## Start DATA PROVIDED
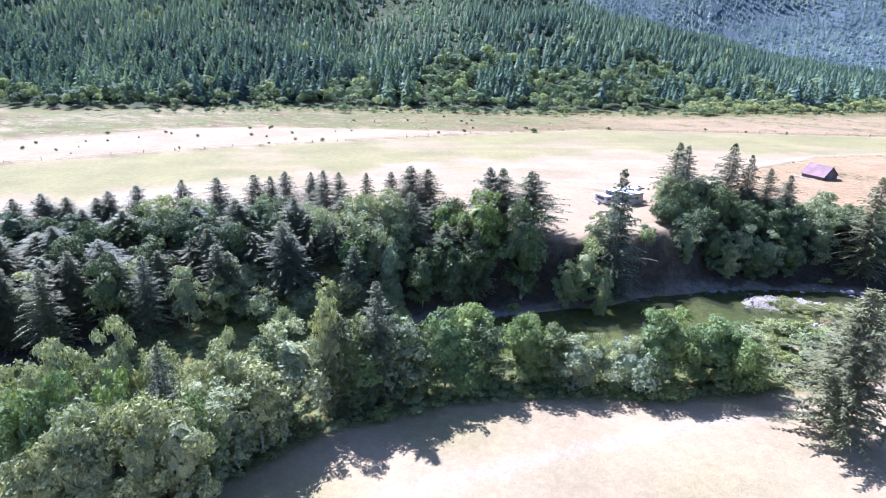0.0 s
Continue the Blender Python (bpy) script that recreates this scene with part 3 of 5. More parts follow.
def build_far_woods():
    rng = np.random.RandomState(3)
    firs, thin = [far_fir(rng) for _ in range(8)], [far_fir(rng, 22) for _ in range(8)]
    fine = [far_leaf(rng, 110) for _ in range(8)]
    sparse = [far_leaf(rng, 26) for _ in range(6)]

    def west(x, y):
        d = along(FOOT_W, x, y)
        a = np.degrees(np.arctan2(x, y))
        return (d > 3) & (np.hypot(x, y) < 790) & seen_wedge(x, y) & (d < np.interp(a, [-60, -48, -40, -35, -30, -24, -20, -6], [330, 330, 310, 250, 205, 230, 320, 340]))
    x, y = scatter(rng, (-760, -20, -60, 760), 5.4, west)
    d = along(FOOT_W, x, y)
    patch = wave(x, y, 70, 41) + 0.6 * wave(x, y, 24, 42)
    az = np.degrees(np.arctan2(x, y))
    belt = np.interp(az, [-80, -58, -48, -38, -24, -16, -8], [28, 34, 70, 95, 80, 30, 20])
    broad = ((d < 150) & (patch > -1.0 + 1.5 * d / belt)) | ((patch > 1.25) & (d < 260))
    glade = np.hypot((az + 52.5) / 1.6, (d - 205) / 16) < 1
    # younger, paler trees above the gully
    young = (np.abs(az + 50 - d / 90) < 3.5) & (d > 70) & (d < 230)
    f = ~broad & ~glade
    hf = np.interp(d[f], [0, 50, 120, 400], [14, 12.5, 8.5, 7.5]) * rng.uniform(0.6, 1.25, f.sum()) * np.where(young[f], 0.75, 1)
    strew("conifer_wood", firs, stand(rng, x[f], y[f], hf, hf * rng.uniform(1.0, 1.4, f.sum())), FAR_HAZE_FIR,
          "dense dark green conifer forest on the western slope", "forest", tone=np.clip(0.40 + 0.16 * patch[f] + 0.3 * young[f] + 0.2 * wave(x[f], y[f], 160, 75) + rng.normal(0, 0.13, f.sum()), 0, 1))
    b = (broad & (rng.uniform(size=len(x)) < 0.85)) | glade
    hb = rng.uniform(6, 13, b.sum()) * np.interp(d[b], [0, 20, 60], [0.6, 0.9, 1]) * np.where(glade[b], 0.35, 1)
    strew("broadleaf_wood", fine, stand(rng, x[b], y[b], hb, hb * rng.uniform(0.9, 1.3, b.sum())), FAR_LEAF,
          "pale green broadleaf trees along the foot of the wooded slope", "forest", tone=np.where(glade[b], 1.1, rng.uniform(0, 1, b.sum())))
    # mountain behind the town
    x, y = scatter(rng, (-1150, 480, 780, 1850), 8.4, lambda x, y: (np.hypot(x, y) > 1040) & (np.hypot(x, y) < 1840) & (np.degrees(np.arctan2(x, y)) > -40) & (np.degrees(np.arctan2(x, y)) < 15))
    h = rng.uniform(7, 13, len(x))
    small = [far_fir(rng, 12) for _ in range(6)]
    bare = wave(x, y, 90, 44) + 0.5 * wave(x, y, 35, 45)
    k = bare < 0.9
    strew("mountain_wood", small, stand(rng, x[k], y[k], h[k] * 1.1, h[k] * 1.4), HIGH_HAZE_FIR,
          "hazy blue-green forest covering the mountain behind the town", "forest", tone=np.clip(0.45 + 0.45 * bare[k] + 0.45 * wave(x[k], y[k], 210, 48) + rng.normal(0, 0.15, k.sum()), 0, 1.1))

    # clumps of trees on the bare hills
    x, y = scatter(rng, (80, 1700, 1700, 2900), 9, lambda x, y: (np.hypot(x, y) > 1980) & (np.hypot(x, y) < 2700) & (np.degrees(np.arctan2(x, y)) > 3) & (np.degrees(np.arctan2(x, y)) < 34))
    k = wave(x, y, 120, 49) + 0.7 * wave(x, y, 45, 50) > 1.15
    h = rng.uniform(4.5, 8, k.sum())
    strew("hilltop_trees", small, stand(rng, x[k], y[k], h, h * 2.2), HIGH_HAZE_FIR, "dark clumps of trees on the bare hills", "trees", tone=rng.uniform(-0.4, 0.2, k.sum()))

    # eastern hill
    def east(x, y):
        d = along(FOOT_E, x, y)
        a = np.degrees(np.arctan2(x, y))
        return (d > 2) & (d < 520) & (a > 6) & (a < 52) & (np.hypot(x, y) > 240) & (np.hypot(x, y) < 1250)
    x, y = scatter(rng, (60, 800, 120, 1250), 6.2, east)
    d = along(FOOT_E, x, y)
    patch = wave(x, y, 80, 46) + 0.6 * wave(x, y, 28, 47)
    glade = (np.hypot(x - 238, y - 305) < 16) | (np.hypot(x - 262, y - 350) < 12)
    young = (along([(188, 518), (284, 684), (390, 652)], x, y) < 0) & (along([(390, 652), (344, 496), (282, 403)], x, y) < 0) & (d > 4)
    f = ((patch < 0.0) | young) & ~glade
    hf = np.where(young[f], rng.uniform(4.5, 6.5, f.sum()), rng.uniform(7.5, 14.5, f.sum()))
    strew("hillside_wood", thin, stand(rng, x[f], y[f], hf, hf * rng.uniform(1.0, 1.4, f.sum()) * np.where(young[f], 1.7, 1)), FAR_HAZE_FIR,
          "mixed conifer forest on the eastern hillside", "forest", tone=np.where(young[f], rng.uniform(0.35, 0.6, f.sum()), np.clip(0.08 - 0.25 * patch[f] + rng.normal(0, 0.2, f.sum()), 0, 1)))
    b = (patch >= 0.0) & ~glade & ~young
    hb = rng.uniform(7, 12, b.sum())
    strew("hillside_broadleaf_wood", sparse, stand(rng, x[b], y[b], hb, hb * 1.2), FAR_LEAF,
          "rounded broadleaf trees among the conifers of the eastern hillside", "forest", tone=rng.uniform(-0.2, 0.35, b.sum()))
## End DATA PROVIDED
**GIVEN REQUEST**. Quote the preceding listing precisely and completely, omitting its images.

**WORKED ANSWER**.
0.0 s
Continue the Blender Python (bpy) script that recreates this scene with part 3 of 5. More parts follow.
def build_far_woods():
    rng = np.random.RandomState(3)
    firs, thin = [far_fir(rng) for _ in range(8)], [far_fir(rng, 22) for _ in range(8)]
    fine = [far_leaf(rng, 110) for _ in range(8)]
    sparse = [far_leaf(rng, 26) for _ in range(6)]

    def west(x, y):
        d = along(FOOT_W, x, y)
        a = np.degrees(np.arctan2(x, y))
        return (d > 3) & (np.hypot(x, y) < 790) & seen_wedge(x, y) & (d < np.interp(a, [-60, -48, -40, -35, -30, -24, -20, -6], [330, 330, 310, 250, 205, 230, 320, 340]))
    x, y = scatter(rng, (-760, -20, -60, 760), 5.4, west)
    d = along(FOOT_W, x, y)
    patch = wave(x, y, 70, 41) + 0.6 * wave(x, y, 24, 42)
    az = np.degrees(np.arctan2(x, y))
    belt = np.interp(az, [-80, -58, -48, -38, -24, -16, -8], [28, 34, 70, 95, 80, 30, 20])
    broad = ((d < 150) & (patch > -1.0 + 1.5 * d / belt)) | ((patch > 1.25) & (d < 260))
    glade = np.hypot((az + 52.5) / 1.6, (d - 205) / 16) < 1
    # younger, paler trees above the gully
    young = (np.abs(az + 50 - d / 90) < 3.5) & (d > 70) & (d < 230)
    f = ~broad & ~glade
    hf = np.interp(d[f], [0, 50, 120, 400], [14, 12.5, 8.5, 7.5]) * rng.uniform(0.6, 1.25, f.sum()) * np.where(young[f], 0.75, 1)
    strew("conifer_wood", firs, stand(rng, x[f], y[f], hf, hf * rng.uniform(1.0, 1.4, f.sum())), FAR_HAZE_FIR,
          "dense dark green conifer forest on the western slope", "forest", tone=np.clip(0.40 + 0.16 * patch[f] + 0.3 * young[f] + 0.2 * wave(x[f], y[f], 160, 75) + rng.normal(0, 0.13, f.sum()), 0, 1))
    b = (broad & (rng.uniform(size=len(x)) < 0.85)) | glade
    hb = rng.uniform(6, 13, b.sum()) * np.interp(d[b], [0, 20, 60], [0.6, 0.9, 1]) * np.where(glade[b], 0.35, 1)
    strew("broadleaf_wood", fine, stand(rng, x[b], y[b], hb, hb * rng.uniform(0.9, 1.3, b.sum())), FAR_LEAF,
          "pale green broadleaf trees along the foot of the wooded slope", "forest", tone=np.where(glade[b], 1.1, rng.uniform(0, 1, b.sum())))
    # mountain behind the town
    x, y = scatter(rng, (-1150, 480, 780, 1850), 8.4, lambda x, y: (np.hypot(x, y) > 1040) & (np.hypot(x, y) < 1840) & (np.degrees(np.arctan2(x, y)) > -40) & (np.degrees(np.arctan2(x, y)) < 15))
    h = rng.uniform(7, 13, len(x))
    small = [far_fir(rng, 12) for _ in range(6)]
    bare = wave(x, y, 90, 44) + 0.5 * wave(x, y, 35, 45)
    k = bare < 0.9
    strew("mountain_wood", small, stand(rng, x[k], y[k], h[k] * 1.1, h[k] * 1.4), HIGH_HAZE_FIR,
          "hazy blue-green forest covering the mountain behind the town", "forest", tone=np.clip(0.45 + 0.45 * bare[k] + 0.45 * wave(x[k], y[k], 210, 48) + rng.normal(0, 0.15, k.sum()), 0, 1.1))

    # clumps of trees on the bare hills
    x, y = scatter(rng, (80, 1700, 1700, 2900), 9, lambda x, y: (np.hypot(x, y) > 1980) & (np.hypot(x, y) < 2700) & (np.degrees(np.arctan2(x, y)) > 3) & (np.degrees(np.arctan2(x, y)) < 34))
    k = wave(x, y, 120, 49) + 0.7 * wave(x, y, 45, 50) > 1.15
    h = rng.uniform(4.5, 8, k.sum())
    strew("hilltop_trees", small, stand(rng, x[k], y[k], h, h * 2.2), HIGH_HAZE_FIR, "dark clumps of trees on the bare hills", "trees", tone=rng.uniform(-0.4, 0.2, k.sum()))

    # eastern hill
    def east(x, y):
        d = along(FOOT_E, x, y)
        a = np.degrees(np.arctan2(x, y))
        return (d > 2) & (d < 520) & (a > 6) & (a < 52) & (np.hypot(x, y) > 240) & (np.hypot(x, y) < 1250)
    x, y = scatter(rng, (60, 800, 120, 1250), 6.2, east)
    d = along(FOOT_E, x, y)
    patch = wave(x, y, 80, 46) + 0.6 * wave(x, y, 28, 47)
    glade = (np.hypot(x - 238, y - 305) < 16) | (np.hypot(x - 262, y - 350) < 12)
    young = (along([(188, 518), (284, 684), (390, 652)], x, y) < 0) & (along([(390, 652), (344, 496), (282, 403)], x, y) < 0) & (d > 4)
    f = ((patch < 0.0) | young) & ~glade
    hf = np.where(young[f], rng.uniform(4.5, 6.5, f.sum()), rng.uniform(7.5, 14.5, f.sum()))
    strew("hillside_wood", thin, stand(rng, x[f], y[f], hf, hf * rng.uniform(1.0, 1.4, f.sum()) * np.where(young[f], 1.7, 1)), FAR_HAZE_FIR,
          "mixed conifer forest on the eastern hillside", "forest", tone=np.where(young[f], rng.uniform(0.35, 0.6, f.sum()), np.clip(0.08 - 0.25 * patch[f] + rng.normal(0, 0.2, f.sum()), 0, 1)))
    b = (patch >= 0.0) & ~glade & ~young
    hb = rng.uniform(7, 12, b.sum())
    strew("hillside_broadleaf_wood", sparse, stand(rng, x[b], y[b], hb, hb * 1.2), FAR_LEAF,
          "rounded broadleaf trees among the conifers of the eastern hillside", "forest", tone=rng.uniform(-0.2, 0.35, b.sum()))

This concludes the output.